Justine Greening 'Gutted' To Have Missed Syria Vote

Justine Greening 'Gutted' To Have Missed Syria Vote
International Development Secretary Justine Greening arrives at 10 Downing Street, central London.
International Development Secretary Justine Greening arrives at 10 Downing Street, central London.
PA

A Cabinet minister said she was "absolutely gutted" to have missed the crucial Commons vote on Syria last week.

International Development Secretary Justine Greening was in a room just yards from the Commons chamber but claimed not to have heard the bell which summons MPs to the lobbies to cast their votes.

Greening and Foreign Office minister Mark Simmonds missed the key vote on David Cameron's motion on Syria, which resulted in a shock Government defeat by a majority of just 13.

The Prime Minister said he had accepted an apology from the pair after they failed to back the Government's motion setting out the case for potential military action.

Greening voted against Labour's rival motion but failed to take part in the second division which followed immediately after the result of the first one had been announced in the Commons.

The two ministers are understood to have been involved in a discussion on Rwanda in a room close to the Commons chamber.

Greening told BBC Radio 4's World at One: "We were in Parliament and indeed I has having a meeting with Mark Simmonds, Foreign Office minister, at the time, between votes, I voted in the first vote.

"Unfortunately for us we were in a room that it proved, apparently, that you cannot hear the division bell from."
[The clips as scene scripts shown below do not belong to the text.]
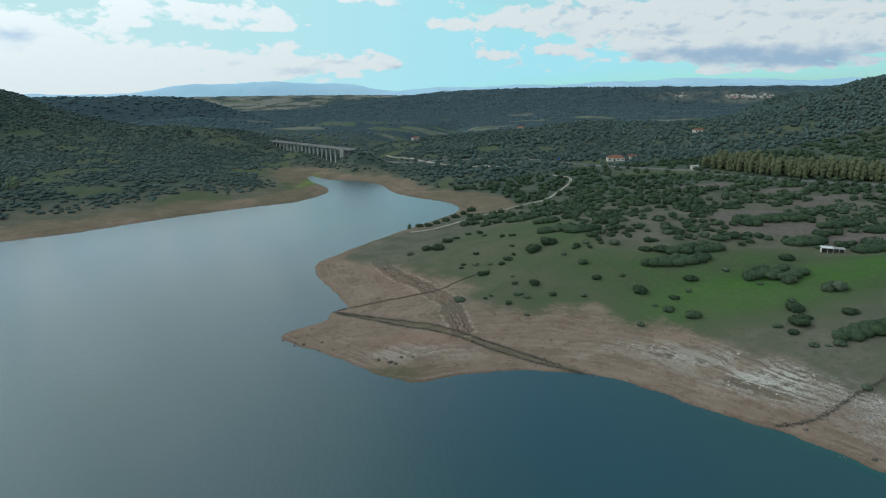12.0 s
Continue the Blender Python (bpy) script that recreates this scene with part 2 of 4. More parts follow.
def land_material():
    m, g, shader = material("land", 1.0, 0.0)
    at = place_of(g)
    big, mid, fine, grit = g.noise(0.012, 5, 0.6, at), g.noise(0.07, 6, 0.62, at), g.noise(0.5, 6, 0.65, at), g.noise(2.6, 4, 0.7, at)
    up = g.tree.nodes.new("ShaderNodeSeparateXYZ")
    g.tree.links.new(at, up.inputs[0])
    z = up.outputs[2]
    # old water lines: thin bands that follow the height
    line_at = g.tree.nodes.new("ShaderNodeCombineXYZ")
    g.wire(g.math("ADD", g.math("MULTIPLY", z, 4.4), g.math("MULTIPLY", mid, 1.5)), line_at.inputs[0])
    g.wire(g.math("MULTIPLY", mid, 4.0), line_at.inputs[1])
    lines = g.noise(1.0, 5, 0.7, line_at.outputs[0])
    lines = g.math("ADD", g.math("MULTIPLY", lines, 0.72), g.math("MULTIPLY", fine, 0.28))
    mud = g.mix(g.step(mid, 0.35, 0.65), (0.154, 0.115, 0.084), (0.204, 0.156, 0.117))
    mud = g.mix(g.math("MULTIPLY", g.step(lines, 0.47, 0.62), 0.6), mud, (0.255, 0.21, 0.17))
    mud = g.mix(g.math("MULTIPLY", g.step(lines, 0.42, 0.34), 0.45), mud, (0.092, 0.074, 0.056))
    mud = g.mix(g.math("MULTIPLY", g.step(fine, 0.56, 0.7), 0.5), mud, (0.105, 0.080, 0.062))
    mud = g.mix(g.math("MULTIPLY", g.step(big, 0.5, 0.62), 0.35), mud, (0.165, 0.135, 0.105))
    mud = g.mix(g.math("MULTIPLY", g.value("rust"), g.math("ADD", 0.72, g.math("MULTIPLY", g.step(fine, 0.6, 0.4), 0.2))), mud, g.mix(g.step(mid, 0.35, 0.65), (0.172, 0.114, 0.084), (0.224, 0.156, 0.118)))
    mud = g.mix(g.math("MULTIPLY", g.step(grit, 0.6, 0.72), 0.45), mud, (0.09, 0.072, 0.058))
    # worn streaks down the flats and blotches of darker crust
    streak_at = g.tree.nodes.new("ShaderNodeMapping")
    streak_at.inputs["Rotation"].default_value = (0, 0, radians(62))
    streak_at.inputs["Scale"].default_value = (0.16, 1.0, 1.0)
    g.tree.links.new(at, streak_at.inputs[0])
    streak = g.noise(0.42, 5, 0.6, streak_at.outputs[0], 0.6)
    mud = g.mix(g.math("MULTIPLY", g.step(streak, 0.55, 0.72), 0.22), mud, (0.265, 0.205, 0.16))
    mud = g.mix(g.math("MULTIPLY", g.step(streak, 0.45, 0.32), 0.28), mud, (0.115, 0.078, 0.058))
    mud = g.mix(g.math("MULTIPLY", g.step(g.noise(0.2, 6, 0.7, at), 0.56, 0.64), 0.4), mud, (0.098, 0.076, 0.062))
    speck = g.noise(1.3, 3, 0.75, at)
    mud = g.mix(g.math("MULTIPLY", g.step(speck, 0.60, 0.66), 0.55), mud, (0.085, 0.068, 0.055))
    mud = g.mix(g.math("MULTIPLY", g.step(speck, 0.34, 0.28), 0.3), mud, (0.29, 0.25, 0.205))
    # pale limestone laid bare, in thin beds
    pale = g.mix(g.step(lines, 0.43, 0.56), (0.108, 0.094, 0.070), (0.42, 0.40, 0.35))
    pale = g.mix(g.math("MULTIPLY", g.step(mid, 0.53, 0.42), 0.55), pale, (0.19, 0.158, 0.122))
    pale = g.mix(g.math("MULTIPLY", g.step(grit, 0.50, 0.60), 0.7), pale, (0.115, 0.098, 0.078))
    soil = g.mix(g.value("pale"), mud, pale)
    rubble = g.mix(g.step(grit, 0.42, 0.58), g.mix(g.step(mid, 0.4, 0.6), (0.26, 0.235, 0.205), (0.35, 0.325, 0.29)), (0.125, 0.108, 0.09))
    soil = g.mix(g.math("MULTIPLY", g.value("rubble"), g.step(g.math("ADD", fine, g.math("MULTIPLY", mid, 0.6)), 0.62, 0.9)), soil, rubble)
    # damp, green-tinged margin and sprouting hollows
    soil = g.mix(g.math("MULTIPLY", g.value("moss"), g.math("ADD", 0.45, g.math("MULTIPLY", g.step(fine, 0.36, 0.6), 0.4))), soil, (0.078, 0.080, 0.046))
    # the drowned road: a ploughed-looking brown band between pale edges
    far_off = g.math("ADD", g.value("furrow"), g.math("ADD", g.math("MULTIPLY", g.math("SUBTRACT", fine, 0.5), 3.0), g.math("MULTIPLY", g.math("SUBTRACT", mid, 0.5), 7.0)))
    rut_at = g.tree.nodes.new("ShaderNodeCombineXYZ")
    g.wire(g.math("MULTIPLY", far_off, 1.5), rut_at.inputs[0])
    rut = g.mix(g.step(g.noise(1.0, 3, 0.6, rut_at.outputs[0]), 0.42, 0.58), (0.058, 0.046, 0.036), (0.19, 0.145, 0.11))
    soil = g.mix(g.math("MULTIPLY", g.step(far_off, 4.4, 2.6), g.step(mid, 0.34, 0.54)), soil, rut)
    rim = g.math("MULTIPLY", g.step(far_off, 4.0, 4.5), g.step(far_off, 5.6, 4.8))
    soil = g.mix(g.math("MULTIPLY", rim, g.math("MULTIPLY", g.step(fine, 0.44, 0.58), 0.7)), soil, (0.30, 0.245, 0.195))
    soil = g.mix(g.math("MULTIPLY", g.value("sprout"), g.step(mid, 0.3, 0.5)), soil, g.mix(g.step(fine, 0.4, 0.6), (0.105, 0.135, 0.05), (0.14, 0.18, 0.06)))
    dull = g.mix(g.step(mid, 0.38, 0.62), (0.094, 0.097, 0.070), (0.126, 0.119, 0.090))
    dull = g.mix(g.step(fine, 0.5, 0.7), dull, (0.080, 0.089, 0.054))
    green = g.mix(g.step(mid, 0.34, 0.66), (0.052, 0.092, 0.034), (0.054, 0.078, 0.037))
    green = g.mix(g.math("MULTIPLY", g.step(fine, 0.52, 0.68), 0.6), green, (0.12, 0.115, 0.06))
    green = g.mix(g.value("lush"), green, g.mix(g.step(fine, 0.4, 0.6), (0.046, 0.112, 0.020), (0.058, 0.128, 0.027)))
    turf = g.mix(g.value("grass"), dull, green)
    turf = g.mix(g.value("bare"), turf, g.mix(g.step(fine, 0.4, 0.66), (0.132, 0.116, 0.102), (0.10, 0.09, 0.078)))
    # brushy hill ground; a blue cast of haze is mixed in
    brush_haze = g.mix(g.step(mid, 0.4, 0.64), (0.042, 0.062, 0.054), (0.056, 0.078, 0.062))
    turf = g.mix(g.value("wood"), turf, brush_haze)
    # floor of the far woods, with blue distance haze in its colour
    turf = g.mix(g.value("canopy_haze"), turf, g.mix(g.step(mid, 0.4, 0.62), (0.040, 0.062, 0.076), (0.052, 0.076, 0.086)))
    # crop tones; the pale one also paints sunlight on the far village slope
    field = g.mix(g.step(g.value("crop_sun"), 0.3, 0.7), (0.082, 0.108, 0.070), (0.168, 0.168, 0.142))
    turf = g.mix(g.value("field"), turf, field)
    edge = g.math("MULTIPLY_ADD", g.math("MULTIPLY", g.math("MULTIPLY", g.value("dry"), g.math("SUBTRACT", 1.0, g.value("dry"))), 4.0), g.math("ADD", g.math("MULTIPLY", g.math("SUBTRACT", fine, 0.5), 0.7), g.math("MULTIPLY", g.math("SUBTRACT", mid, 0.5), 0.9)), g.value("dry"))
    whole = g.mix(g.step(edge, 0.16, 0.84), turf, soil)
    # a wet dark hem and a thin pale crust at the water's edge
    wet = g.value("edge")
    hem = g.math("ADD", wet, g.math("MULTIPLY", g.math("SUBTRACT", fine, 0.5), 2.5))
    whole = g.mix(g.math("MULTIPLY", g.step(hem, 2.2, 0.6), 0.45), whole, (0.10, 0.075, 0.055))
    crust = g.math("MULTIPLY", g.value("crust"), g.math("MULTIPLY", g.step(hem, 1.3, 0.8), g.step(mid, 0.30, 0.42)))
    whole = g.mix(crust, whole, (0.30, 0.30, 0.28))
    g.wire(whole, shader.inputs["Base Color"])
    rel = g.math("ADD", g.math("ADD", g.math("MULTIPLY", fine, 0.6), g.math("MULTIPLY", grit, 0.3)), g.math("MULTIPLY", lines, 0.5))
    bump(g, shader, rel, 0.8, 0.6)
    return m


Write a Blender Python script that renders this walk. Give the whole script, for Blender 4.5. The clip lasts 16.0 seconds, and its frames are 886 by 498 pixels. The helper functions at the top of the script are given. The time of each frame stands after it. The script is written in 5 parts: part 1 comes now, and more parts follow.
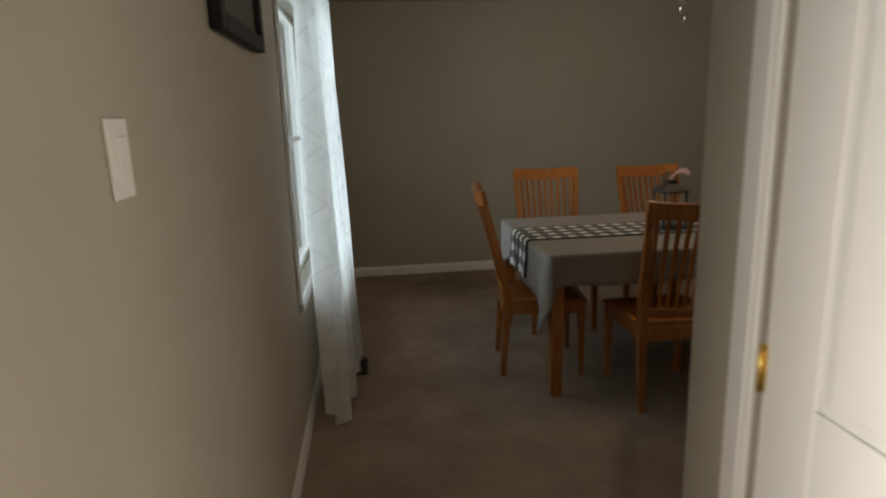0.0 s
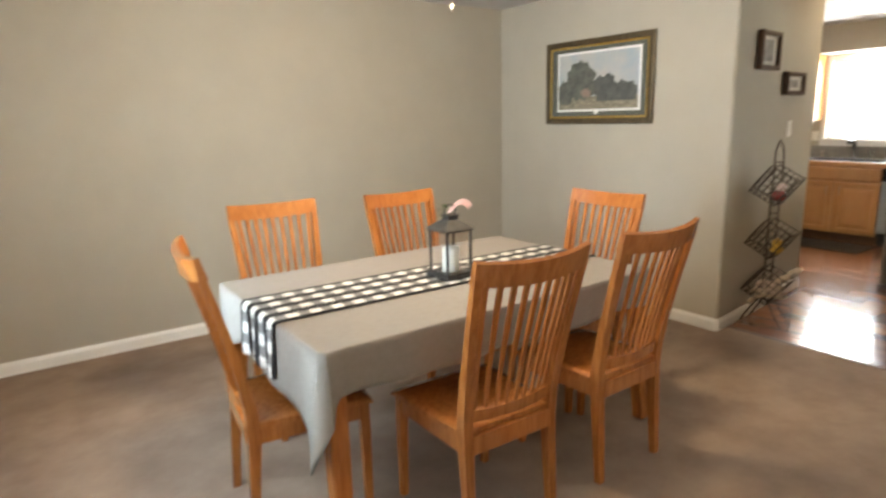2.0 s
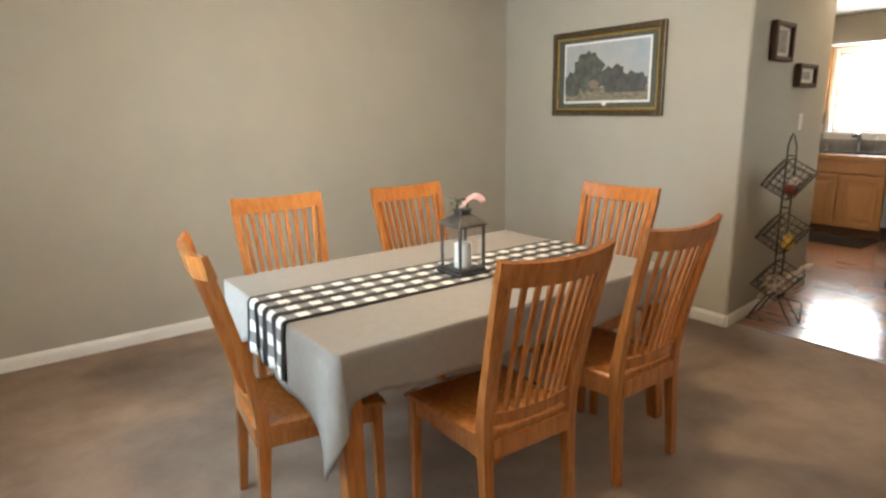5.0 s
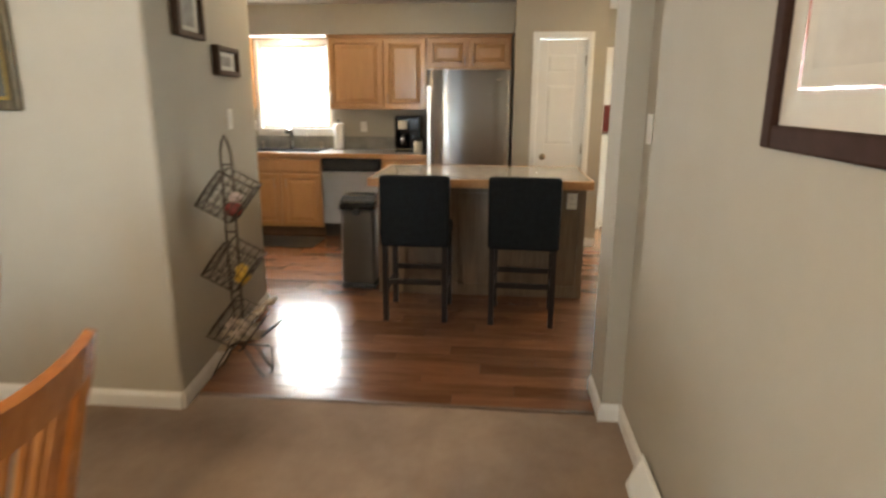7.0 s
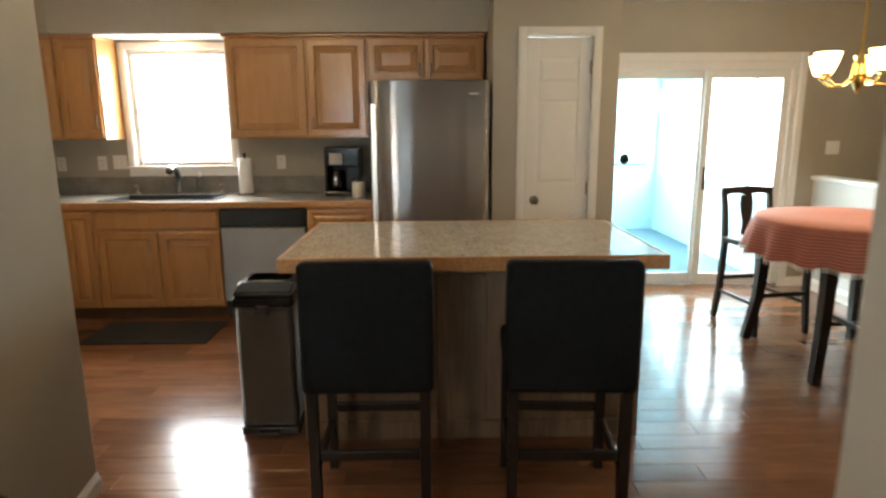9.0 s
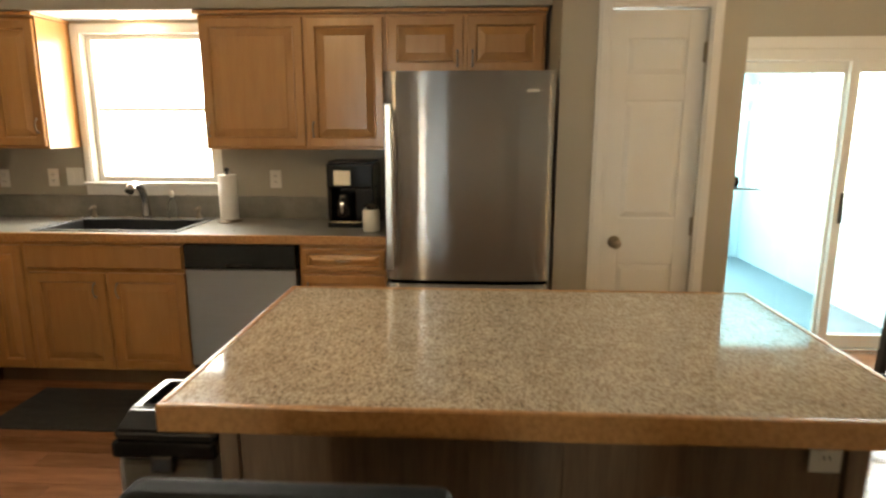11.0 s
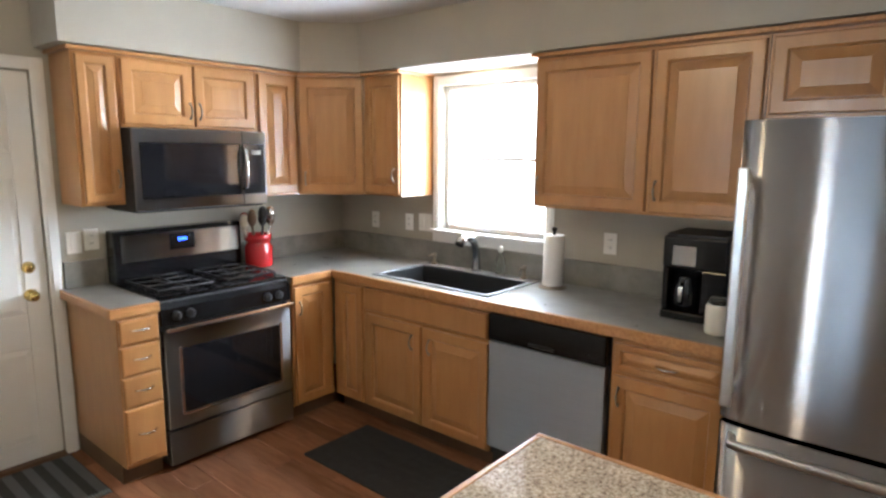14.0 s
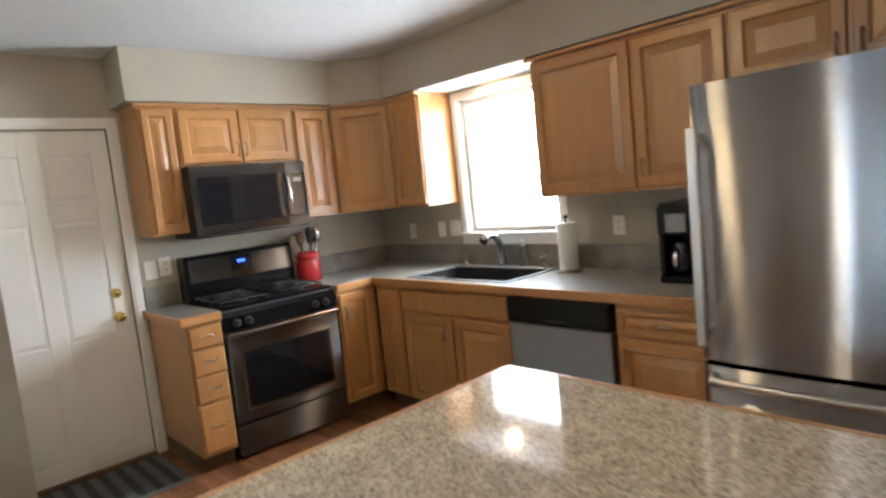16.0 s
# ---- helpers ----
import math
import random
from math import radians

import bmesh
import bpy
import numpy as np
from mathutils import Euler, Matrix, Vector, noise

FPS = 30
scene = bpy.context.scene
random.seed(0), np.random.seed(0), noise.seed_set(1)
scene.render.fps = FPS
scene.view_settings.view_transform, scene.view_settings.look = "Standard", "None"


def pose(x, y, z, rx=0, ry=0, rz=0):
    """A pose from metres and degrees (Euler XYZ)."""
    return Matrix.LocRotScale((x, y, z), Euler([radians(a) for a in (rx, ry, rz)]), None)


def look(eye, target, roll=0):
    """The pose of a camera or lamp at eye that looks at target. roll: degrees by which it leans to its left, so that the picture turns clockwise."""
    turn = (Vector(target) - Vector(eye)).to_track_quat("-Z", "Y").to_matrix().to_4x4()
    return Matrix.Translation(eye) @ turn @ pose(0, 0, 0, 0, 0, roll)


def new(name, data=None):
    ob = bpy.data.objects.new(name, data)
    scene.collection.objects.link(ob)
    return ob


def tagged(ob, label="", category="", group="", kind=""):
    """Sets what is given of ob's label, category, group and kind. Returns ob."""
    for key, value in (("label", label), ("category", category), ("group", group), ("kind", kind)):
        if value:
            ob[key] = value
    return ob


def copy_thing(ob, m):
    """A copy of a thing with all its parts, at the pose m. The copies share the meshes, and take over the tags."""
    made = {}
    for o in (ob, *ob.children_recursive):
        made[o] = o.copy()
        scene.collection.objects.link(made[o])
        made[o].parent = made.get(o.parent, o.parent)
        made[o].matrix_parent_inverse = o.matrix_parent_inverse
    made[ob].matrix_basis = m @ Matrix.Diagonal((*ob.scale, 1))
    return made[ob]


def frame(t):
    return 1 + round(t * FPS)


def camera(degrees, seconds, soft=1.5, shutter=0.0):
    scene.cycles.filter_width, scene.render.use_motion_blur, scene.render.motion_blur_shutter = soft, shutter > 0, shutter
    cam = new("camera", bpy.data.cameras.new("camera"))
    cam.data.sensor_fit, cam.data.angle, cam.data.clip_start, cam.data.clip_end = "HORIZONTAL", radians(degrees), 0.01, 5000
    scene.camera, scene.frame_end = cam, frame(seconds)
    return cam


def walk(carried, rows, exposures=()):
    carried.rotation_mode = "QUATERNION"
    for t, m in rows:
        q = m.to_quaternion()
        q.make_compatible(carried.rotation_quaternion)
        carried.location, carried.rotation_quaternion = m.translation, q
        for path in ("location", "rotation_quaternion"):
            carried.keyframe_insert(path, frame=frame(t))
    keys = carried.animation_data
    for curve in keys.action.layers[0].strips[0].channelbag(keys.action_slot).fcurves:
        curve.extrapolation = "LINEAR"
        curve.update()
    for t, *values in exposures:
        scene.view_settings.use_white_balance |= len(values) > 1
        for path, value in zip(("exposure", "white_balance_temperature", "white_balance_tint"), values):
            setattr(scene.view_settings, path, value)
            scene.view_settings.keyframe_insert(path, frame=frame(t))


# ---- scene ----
cam = camera(72.5, 16.0, soft=2.4, shutter=0.5)
PATH = [
    (0, (0.393, -0.272, 1.483), (0.61, 1.668, 1.045), -1.8),
    (0.5, (0.342, 0.118, 1.461), (0.654, 2.046, 1.032), -0.8),
    (1, (0.378, 0.471, 1.448), (0.945, 2.325, 0.958), -2.4),
    (1.5, (0.478, 0.704, 1.453), (1.322, 2.444, 0.944), -2.5),
    (2, (0.523, 0.908, 1.493), (1.657, 2.5, 1.069), -1.3),
    (2.5, (0.521, 0.971, 1.532), (1.807, 2.467, 1.203), -0.4),
    (3, (0.5, 0.989, 1.519), (1.822, 2.468, 1.268), 0.7),
    (3.2, (0.491, 1.005, 1.533), (1.792, 2.518, 1.394), 1.2),
    (5.3, (0.519, 1.032, 1.475), (1.657, 2.602, 0.986), -1.1),
    (5.5, (0.55, 1.084, 1.443), (1.829, 2.544, 0.964), -0.8),
    (6, (0.841, 1.151, 1.472), (2.503, 2.123, 0.933), 0.4),
    (6.5, (1.309, 1.376, 1.473), (3.152, 1.954, 0.956), -0.2),
    (7, (1.809, 1.549, 1.481), (3.742, 1.728, 0.998), 0.3),
    (7.5, (2.34, 1.641, 1.426), (4.286, 1.744, 0.977), 0.1),
    (8, (2.829, 1.77, 1.429), (4.771, 1.794, 0.951), -1.0),
    (8.5, (3.26, 1.819, 1.437), (5.205, 1.771, 0.973), -0.7),
    (9, (3.675, 1.866, 1.448), (5.635, 1.83, 1.049), -0.4),
    (9.2, (3.806, 1.9, 1.435), (5.768, 1.866, 1.053), 0.1),
    (11.3, (5.135, 1.809, 1.491), (7.087, 1.986, 1.09), 0.0),
    (11.5, (5.254, 1.748, 1.481), (7.154, 2.217, 1.069), -0.2),
    (12, (5.479, 1.775, 1.469), (7.168, 2.731, 0.987), -0.5),
    (12.5, (5.635, 1.839, 1.43), (7.136, 3.068, 0.941), -1.3),
    (13, (5.764, 1.88, 1.457), (7.141, 3.232, 0.931), -1.1),
    (13.5, (5.784, 1.812, 1.568), (7.219, 3.141, 1.156), 0.9),
    (14, (5.753, 1.741, 1.643), (7.265, 3.011, 1.326), 0.4),
    (14.5, (5.735, 1.687, 1.675), (7.233, 2.984, 1.402), -1.1),
    (15, (5.773, 1.652, 1.635), (7.211, 3.024, 1.412), -3.5),
    (15.5, (5.781, 1.54, 1.53), (7.134, 3.003, 1.364), -5.0),
    (16, (5.699, 1.288, 1.485), (7.054, 2.745, 1.279), -5.9),
]
EXPOSURES = [(0.0, -1.75, 7500, 10), (0.5, -0.7, 8300, 10), (1.0, 0.35, 7300, 10), (1.5, 0.75, 7100, 10), (2.0, 0.9, 7100, 10), (2.5, 0.9, 7100, 10), (3.2, 0.7, 7000, 10), (5.3, 0.75, 7100, 10), (6.0, 0.85, 7300, 10), (7.0, 0.75, 7400, 10), (7.5, 0.65, 7500, 10), (8.0, 0.4, 7300, 10),
             (9.2, 0.3, 7300, 10), (11.3, 0.2, 8600, 10), (12.0, 0.15, 6150, 10), (12.5, 0.35, 5950, 10), (13.0, 0.55, 5900, 10), (13.5, 0.75, 5900, 10), (14.0, 0.62, 5950, 10), (15.0, 0.36, 6200, 10), (16.0, 0.3, 6300, 10)]
walk(cam, [(t, look(eye, target, roll)) for t, eye, target, roll in PATH], EXPOSURES)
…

She added: "We were unaware the vote had been called because we were unable to hear the division bell. This is the key bell that MPs have relied on literally for 150 years to tell them what's going on in Parliament.

"It was deeply unfortunate and I was absolutely gutted to have missed the vote. I promptly apologised to the Prime Minister but ultimately whether or not Mark Simmonds and I had passed through the lobby would not have made a difference to the result.

"We now need to listen to that result, accept it, which is what we have done, and we have been very clear as a Government that it means we will not participate in any military action."

After the incident last week House of Commons officials insisted there was no problem with the bell system and said it "would have been clear that there had been a division on".